Before the Hon’ble High Court the Petitioner contended that the Department in the information provided proceeded on any erroneous assumption that the petitioner had not filed his return of income, whereas, in fact, the petitioner had filed his return of income and which fact had not been denied in the order rejecting the objection. Therefore, the very basis of re-opening the case falls to ground.

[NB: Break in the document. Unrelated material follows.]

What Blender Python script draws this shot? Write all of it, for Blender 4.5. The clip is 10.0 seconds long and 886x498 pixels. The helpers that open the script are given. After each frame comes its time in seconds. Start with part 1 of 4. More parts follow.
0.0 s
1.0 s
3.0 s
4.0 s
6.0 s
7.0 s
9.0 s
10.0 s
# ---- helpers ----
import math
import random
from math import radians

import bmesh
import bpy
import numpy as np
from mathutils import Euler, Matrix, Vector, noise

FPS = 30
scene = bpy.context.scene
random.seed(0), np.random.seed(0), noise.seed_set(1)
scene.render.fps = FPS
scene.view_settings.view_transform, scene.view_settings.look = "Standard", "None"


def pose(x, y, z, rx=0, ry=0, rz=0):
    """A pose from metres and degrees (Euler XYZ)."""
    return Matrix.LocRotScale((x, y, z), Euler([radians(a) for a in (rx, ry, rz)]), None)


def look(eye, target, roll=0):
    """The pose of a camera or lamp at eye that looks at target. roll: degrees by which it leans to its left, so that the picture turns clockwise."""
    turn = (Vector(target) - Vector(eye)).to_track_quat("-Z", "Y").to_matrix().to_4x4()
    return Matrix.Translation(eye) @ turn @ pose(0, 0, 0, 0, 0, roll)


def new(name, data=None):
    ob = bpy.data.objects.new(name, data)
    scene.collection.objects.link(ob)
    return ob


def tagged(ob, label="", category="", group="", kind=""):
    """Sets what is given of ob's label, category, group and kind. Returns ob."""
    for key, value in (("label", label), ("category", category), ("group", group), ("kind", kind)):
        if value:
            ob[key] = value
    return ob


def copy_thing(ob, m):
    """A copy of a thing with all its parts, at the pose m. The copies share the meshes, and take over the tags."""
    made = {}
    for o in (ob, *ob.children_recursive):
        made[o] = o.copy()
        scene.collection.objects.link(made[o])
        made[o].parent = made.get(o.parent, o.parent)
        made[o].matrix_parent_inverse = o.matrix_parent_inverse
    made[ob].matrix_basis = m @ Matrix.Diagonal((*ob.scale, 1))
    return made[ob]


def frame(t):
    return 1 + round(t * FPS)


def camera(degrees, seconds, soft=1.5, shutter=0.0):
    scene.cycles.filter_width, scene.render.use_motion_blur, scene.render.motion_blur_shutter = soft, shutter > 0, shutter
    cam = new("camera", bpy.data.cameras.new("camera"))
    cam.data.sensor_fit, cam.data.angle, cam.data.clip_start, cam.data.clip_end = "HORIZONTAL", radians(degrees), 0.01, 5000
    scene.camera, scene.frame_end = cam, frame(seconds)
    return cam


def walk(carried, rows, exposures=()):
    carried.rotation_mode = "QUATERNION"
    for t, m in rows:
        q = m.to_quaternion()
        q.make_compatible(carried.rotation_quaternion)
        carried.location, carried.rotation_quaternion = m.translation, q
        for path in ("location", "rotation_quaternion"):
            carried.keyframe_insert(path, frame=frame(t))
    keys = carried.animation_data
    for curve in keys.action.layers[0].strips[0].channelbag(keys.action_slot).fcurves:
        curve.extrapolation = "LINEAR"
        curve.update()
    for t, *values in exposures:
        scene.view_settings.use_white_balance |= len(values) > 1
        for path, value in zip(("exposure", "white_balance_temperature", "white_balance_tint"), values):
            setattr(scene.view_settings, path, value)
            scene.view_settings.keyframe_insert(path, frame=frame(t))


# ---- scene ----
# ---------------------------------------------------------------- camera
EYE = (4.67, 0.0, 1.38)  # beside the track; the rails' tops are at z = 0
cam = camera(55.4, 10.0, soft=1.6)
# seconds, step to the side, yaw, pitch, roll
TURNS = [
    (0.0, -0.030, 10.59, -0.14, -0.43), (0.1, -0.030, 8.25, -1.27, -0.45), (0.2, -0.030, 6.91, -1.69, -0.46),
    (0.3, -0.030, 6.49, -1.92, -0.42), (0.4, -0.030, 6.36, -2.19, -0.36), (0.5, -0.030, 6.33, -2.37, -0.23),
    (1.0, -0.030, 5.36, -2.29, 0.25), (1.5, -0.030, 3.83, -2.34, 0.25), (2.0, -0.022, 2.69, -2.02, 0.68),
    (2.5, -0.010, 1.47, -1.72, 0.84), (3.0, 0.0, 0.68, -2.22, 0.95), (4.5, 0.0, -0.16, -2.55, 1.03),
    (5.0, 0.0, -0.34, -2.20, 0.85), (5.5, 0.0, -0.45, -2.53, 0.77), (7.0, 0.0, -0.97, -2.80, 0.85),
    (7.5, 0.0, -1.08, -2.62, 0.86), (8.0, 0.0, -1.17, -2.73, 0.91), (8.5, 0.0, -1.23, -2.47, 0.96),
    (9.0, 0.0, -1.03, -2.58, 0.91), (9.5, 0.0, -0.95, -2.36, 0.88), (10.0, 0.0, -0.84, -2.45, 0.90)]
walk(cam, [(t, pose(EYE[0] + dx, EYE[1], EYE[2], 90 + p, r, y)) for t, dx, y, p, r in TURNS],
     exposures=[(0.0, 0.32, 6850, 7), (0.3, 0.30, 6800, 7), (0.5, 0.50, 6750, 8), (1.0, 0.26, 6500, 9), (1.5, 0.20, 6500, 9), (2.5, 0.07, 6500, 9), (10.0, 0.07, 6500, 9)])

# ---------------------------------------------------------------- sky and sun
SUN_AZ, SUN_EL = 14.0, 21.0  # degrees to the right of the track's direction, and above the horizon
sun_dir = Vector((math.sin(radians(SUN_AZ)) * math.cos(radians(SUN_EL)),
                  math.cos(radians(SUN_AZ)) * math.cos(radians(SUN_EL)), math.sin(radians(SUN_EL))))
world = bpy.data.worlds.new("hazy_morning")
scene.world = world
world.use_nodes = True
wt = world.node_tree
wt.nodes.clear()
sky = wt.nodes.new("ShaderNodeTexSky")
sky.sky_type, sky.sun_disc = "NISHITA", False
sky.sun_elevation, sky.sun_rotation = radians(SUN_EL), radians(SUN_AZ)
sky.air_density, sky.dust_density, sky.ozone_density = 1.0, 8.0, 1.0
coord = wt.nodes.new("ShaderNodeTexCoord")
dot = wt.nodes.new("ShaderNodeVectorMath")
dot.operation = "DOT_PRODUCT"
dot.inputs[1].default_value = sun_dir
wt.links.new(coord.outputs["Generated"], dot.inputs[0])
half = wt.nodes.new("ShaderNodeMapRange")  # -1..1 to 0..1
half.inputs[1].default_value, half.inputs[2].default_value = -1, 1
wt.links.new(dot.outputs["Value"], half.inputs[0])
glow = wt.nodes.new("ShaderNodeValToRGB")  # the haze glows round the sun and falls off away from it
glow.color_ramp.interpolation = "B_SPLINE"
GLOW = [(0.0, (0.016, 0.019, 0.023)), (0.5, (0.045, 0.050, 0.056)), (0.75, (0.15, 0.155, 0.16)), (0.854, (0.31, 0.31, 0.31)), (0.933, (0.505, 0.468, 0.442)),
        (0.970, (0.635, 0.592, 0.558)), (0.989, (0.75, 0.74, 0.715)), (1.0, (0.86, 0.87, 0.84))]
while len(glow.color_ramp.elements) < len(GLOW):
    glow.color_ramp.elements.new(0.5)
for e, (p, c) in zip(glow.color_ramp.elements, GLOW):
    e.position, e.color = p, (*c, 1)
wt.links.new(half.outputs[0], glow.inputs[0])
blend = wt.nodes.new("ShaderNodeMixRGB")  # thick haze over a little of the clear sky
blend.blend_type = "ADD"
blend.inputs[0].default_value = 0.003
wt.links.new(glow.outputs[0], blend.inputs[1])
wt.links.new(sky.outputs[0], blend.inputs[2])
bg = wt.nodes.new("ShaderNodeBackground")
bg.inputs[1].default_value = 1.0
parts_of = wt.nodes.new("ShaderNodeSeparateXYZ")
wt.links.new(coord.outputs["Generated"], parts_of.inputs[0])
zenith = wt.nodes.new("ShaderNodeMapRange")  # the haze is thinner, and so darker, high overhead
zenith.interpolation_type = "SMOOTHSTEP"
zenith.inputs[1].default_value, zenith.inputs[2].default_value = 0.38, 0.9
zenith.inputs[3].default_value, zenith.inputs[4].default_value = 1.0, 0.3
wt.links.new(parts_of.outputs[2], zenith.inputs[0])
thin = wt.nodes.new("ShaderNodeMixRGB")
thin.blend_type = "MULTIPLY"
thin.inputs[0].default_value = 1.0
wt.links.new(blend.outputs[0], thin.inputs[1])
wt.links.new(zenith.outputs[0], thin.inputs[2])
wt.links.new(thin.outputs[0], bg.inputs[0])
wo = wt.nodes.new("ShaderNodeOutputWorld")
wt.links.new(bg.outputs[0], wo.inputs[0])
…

Secondly, relying on Clause (iv) of Explanation 2 to Section 148 and the second proviso to Section 148 as it exists before Finance (No.2) Act of 2024, the Petitioner submitted that the Department ought to have issued notice under Section 153C of the Act and not under Section 148 of the Act, since in the present case the search in the case of a party to whom the land was sold took place which was prior the date and therefore provisions of Section 148 as amended would not be applicable.
It was also argued that the issues were examined during the course of the assessment proceedings since the bank statement was furnished in the course of the regular assessment proceedings. In view thereof, it was submitted that the impugned proceedings are without jurisdiction and ought to be quashed. The Petitioner relied upon the decision of Delhi High Court and the decision of the co-ordinate bench of the Bombay High Court.
The Hon’ble High Court rejected the submission that issues were already examined and, therefore, the proceedings were without jurisdiction. The Hon’ble High Court observed that the issue of alleged cash receipt was not examined during the course of the regular assessment proceedings since the information from Faridabad Officer was received after the conclusion of the assessment proceedings. Further, in the questionnaire issued during the scrutiny there was no query on credit card expenses or alleged cash receipt. Also, the return was subjected to only limited scrutiny assessment for verification of deduction under Chapter VI.
The Hon’ble High Court also rejected the submission that notice 148A(b) wrongly stated that no return was filed, therefore notice was invalid. The Hon’ble High Court opined that reopening has to be done based on “information” and the said information had been reproduced in the annexure to the notice under Section 148A(b). It was based on the said information that the reopening proceedings were initiated. Although the Department in the annexure to the notice stated that the return had not been filed, but prima facie, that was not the basis on which the reopening was sought. The reopening was based on the information in accordance with the Risk Management Strategy Formulated by the CBDT.
Regarding the reliance placed on the decision of Delhi High Court, the Hon’ble High Court held that it was not applicable since Delhi High Court was concerned with pre-amended Section 148 and the pre-amended law did not use the phrase “information”. Insofar as, the decision of Co-ordinate Bench was concerned the Hon’ble High Court held that it was distinguishable on facts since that was not the case where information of alleged unaccounted cash receipt was received.
Accordingly, the Petition was dismissed.